§ **Given task**
Every record must appear in your copy exactly as written, with no pictures.

[Entries with animation source code]
--------------------

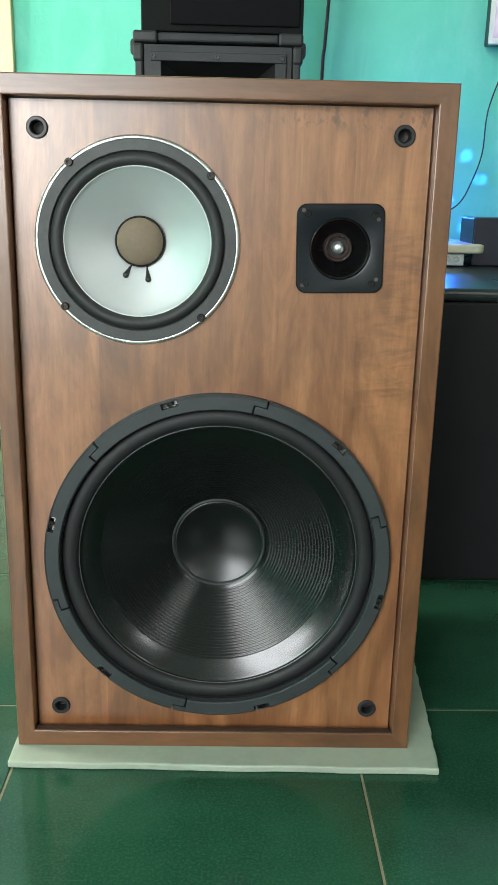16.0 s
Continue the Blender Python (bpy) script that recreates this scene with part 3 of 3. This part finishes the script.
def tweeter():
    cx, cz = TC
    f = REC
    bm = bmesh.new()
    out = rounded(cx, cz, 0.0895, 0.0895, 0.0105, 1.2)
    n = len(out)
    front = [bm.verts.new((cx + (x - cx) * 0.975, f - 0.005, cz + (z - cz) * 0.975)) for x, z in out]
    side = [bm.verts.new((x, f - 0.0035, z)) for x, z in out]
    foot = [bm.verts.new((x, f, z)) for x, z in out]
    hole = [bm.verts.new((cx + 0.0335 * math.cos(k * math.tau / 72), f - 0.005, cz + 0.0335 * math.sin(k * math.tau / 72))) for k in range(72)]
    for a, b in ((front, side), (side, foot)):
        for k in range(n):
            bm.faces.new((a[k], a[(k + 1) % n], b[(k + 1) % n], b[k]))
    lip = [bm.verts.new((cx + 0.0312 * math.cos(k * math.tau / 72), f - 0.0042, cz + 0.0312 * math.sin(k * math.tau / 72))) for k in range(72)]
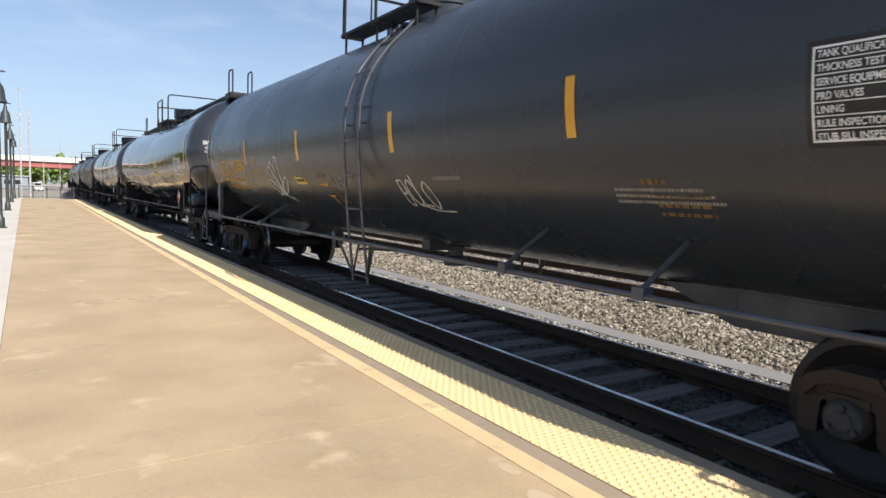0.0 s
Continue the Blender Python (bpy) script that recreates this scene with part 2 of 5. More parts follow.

--------------------

§ **Task response**
16.0 s
Continue the Blender Python (bpy) script that recreates this scene with part 3 of 3. This part finishes the script.
def tweeter():
    cx, cz = TC
    f = REC
    bm = bmesh.new()
    out = rounded(cx, cz, 0.0895, 0.0895, 0.0105, 1.2)
    n = len(out)
    front = [bm.verts.new((cx + (x - cx) * 0.975, f - 0.005, cz + (z - cz) * 0.975)) for x, z in out]
    side = [bm.verts.new((x, f - 0.0035, z)) for x, z in out]
    foot = [bm.verts.new((x, f, z)) for x, z in out]
    hole = [bm.verts.new((cx + 0.0335 * math.cos(k * math.tau / 72), f - 0.005, cz + 0.0335 * math.sin(k * math.tau / 72))) for k in range(72)]
    for a, b in ((front, side), (side, foot)):
        for k in range(n):
            bm.faces.new((a[k], a[(k + 1) % n], b[(k + 1) % n], b[k]))
    lip = [bm.verts.new((cx + 0.0312 * math.cos(k * math.tau / 72), f - 0.0042, cz + 0.0312 * math.sin(k * math.tau / 72))) for k in range(72)]
0.0 s
Continue the Blender Python (bpy) script that recreates this scene with part 2 of 5. More parts follow.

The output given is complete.